→ WHAT THE TASK REQUIRES: Print, word for word, the opening line of the data below and every line after it through the line that contains "# ---- helpers", but not the pictures.

╭──

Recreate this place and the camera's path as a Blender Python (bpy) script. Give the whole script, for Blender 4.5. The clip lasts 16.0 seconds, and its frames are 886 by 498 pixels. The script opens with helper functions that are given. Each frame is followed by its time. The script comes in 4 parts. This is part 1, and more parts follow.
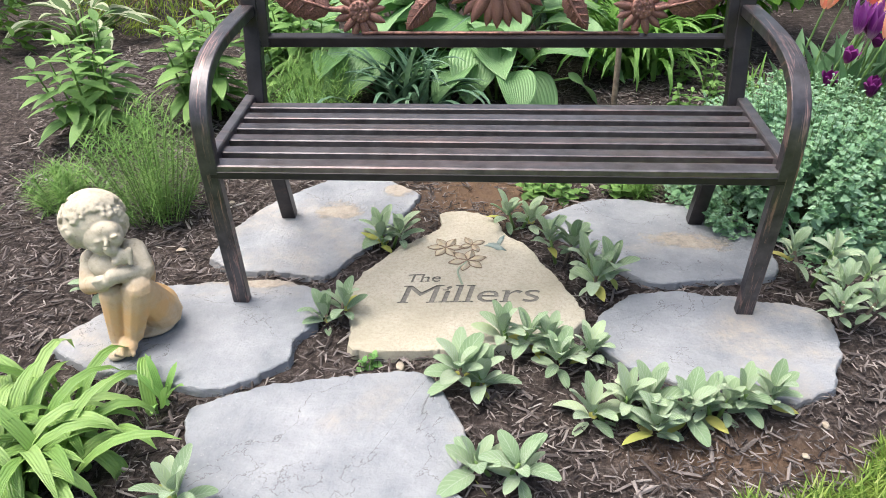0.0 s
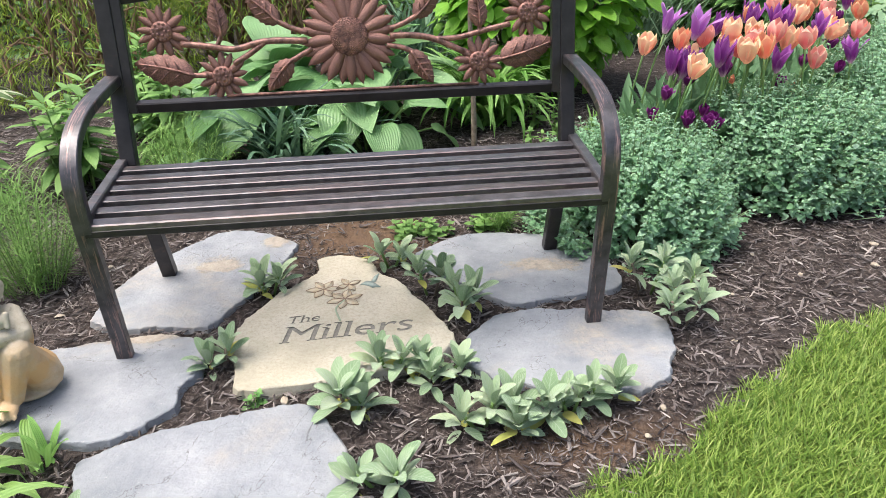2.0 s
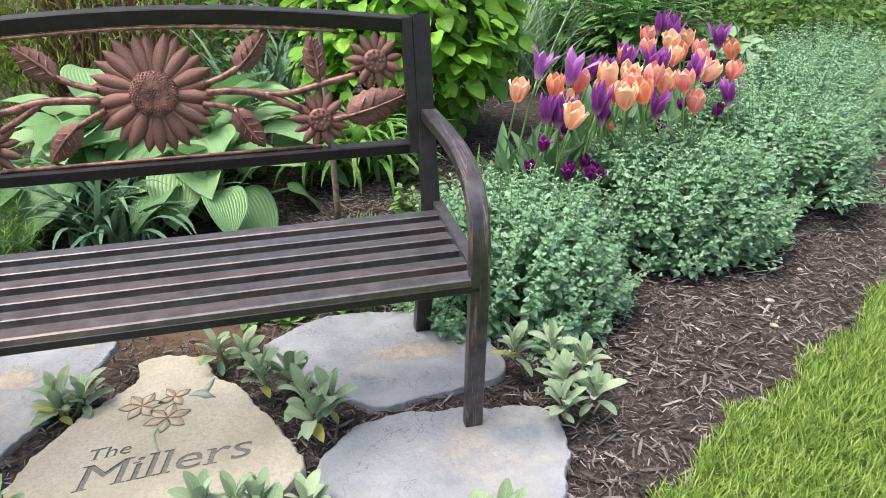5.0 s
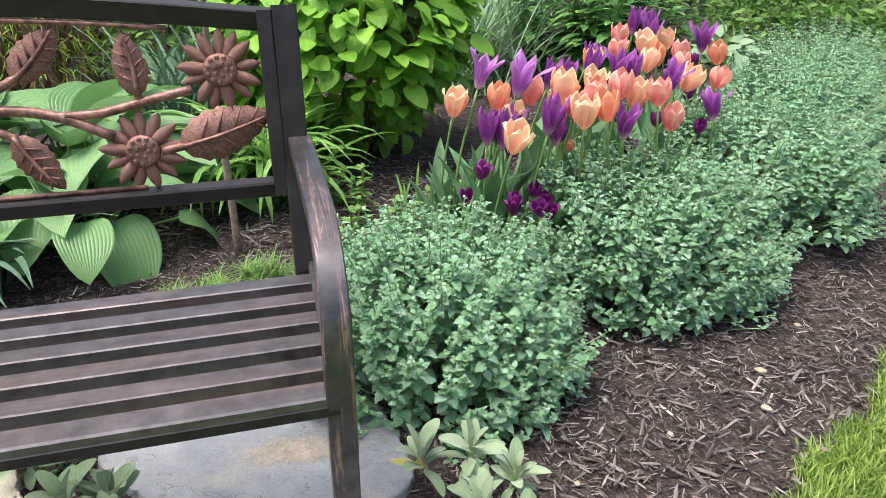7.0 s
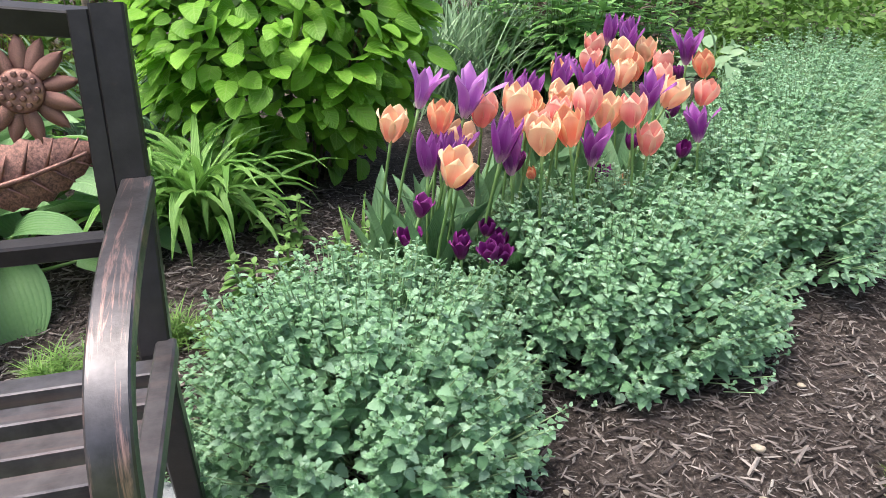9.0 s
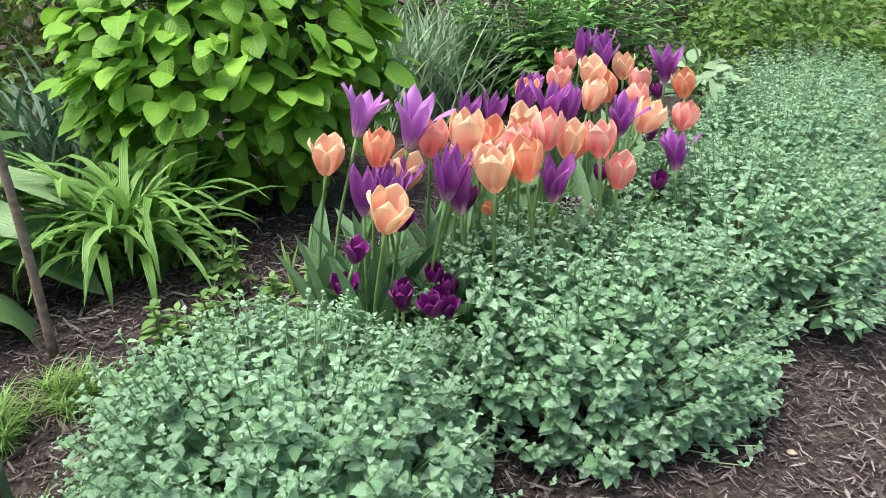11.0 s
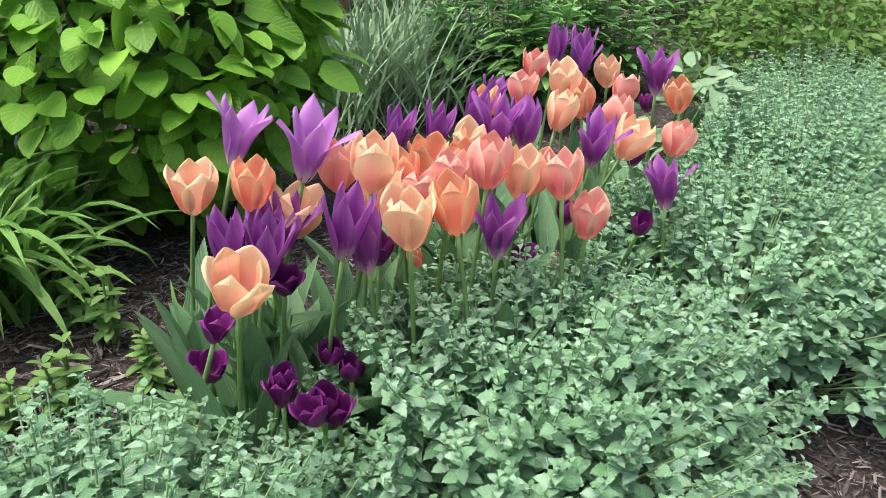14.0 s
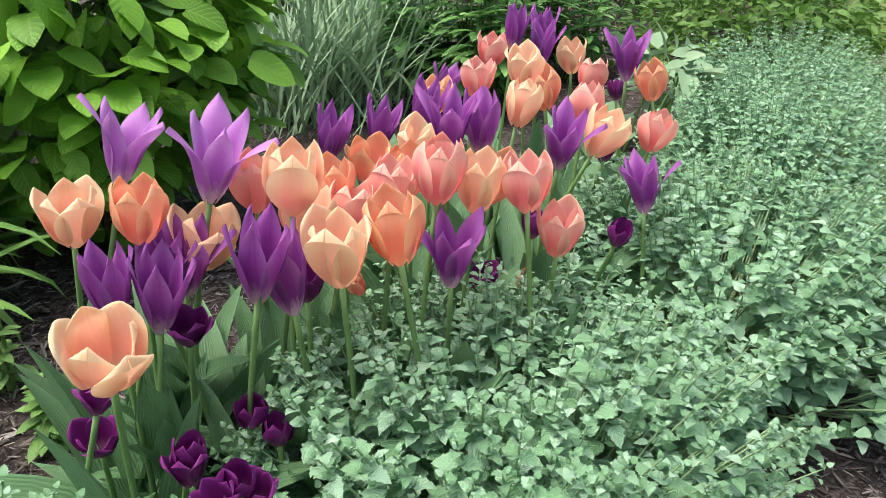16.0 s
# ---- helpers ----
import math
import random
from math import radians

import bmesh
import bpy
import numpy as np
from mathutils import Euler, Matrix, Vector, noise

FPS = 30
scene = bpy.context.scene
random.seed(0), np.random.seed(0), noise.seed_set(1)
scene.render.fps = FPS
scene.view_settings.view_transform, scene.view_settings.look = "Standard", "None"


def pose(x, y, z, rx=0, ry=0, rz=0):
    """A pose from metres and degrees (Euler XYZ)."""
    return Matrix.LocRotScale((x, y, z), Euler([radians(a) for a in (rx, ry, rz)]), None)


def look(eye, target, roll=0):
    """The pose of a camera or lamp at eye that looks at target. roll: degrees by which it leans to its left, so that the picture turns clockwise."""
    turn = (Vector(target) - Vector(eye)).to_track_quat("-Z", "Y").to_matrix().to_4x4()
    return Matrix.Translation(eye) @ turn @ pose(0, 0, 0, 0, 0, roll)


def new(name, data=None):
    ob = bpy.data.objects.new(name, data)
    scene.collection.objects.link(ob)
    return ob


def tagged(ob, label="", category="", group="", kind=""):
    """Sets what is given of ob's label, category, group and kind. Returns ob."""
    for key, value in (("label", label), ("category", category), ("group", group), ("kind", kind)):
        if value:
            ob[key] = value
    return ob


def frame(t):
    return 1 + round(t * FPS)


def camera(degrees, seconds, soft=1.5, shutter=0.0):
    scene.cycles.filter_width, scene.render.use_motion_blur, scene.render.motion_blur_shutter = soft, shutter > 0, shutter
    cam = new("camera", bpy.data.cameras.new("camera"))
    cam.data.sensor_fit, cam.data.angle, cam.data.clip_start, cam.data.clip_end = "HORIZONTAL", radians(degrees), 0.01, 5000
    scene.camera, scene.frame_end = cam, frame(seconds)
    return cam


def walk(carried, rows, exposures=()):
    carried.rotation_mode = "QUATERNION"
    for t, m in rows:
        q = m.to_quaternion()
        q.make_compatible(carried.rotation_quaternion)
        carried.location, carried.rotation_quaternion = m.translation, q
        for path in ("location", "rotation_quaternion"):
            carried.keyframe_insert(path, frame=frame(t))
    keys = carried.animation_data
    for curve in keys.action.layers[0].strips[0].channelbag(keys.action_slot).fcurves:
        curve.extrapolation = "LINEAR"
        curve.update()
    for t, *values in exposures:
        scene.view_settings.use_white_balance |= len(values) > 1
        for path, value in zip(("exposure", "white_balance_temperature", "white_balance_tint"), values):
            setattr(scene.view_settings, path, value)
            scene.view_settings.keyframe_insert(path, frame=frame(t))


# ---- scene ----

╰──

→ RESPONSE FOR THIS EXERCISE:
Recreate this place and the camera's path as a Blender Python (bpy) script. Give the whole script, for Blender 4.5. The clip lasts 16.0 seconds, and its frames are 886 by 498 pixels. The script opens with helper functions that are given. Each frame is followed by its time. The script comes in 4 parts. This is part 1, and more parts follow.
0.0 s
2.0 s
5.0 s
7.0 s
9.0 s
11.0 s
14.0 s
16.0 s
# ---- helpers ----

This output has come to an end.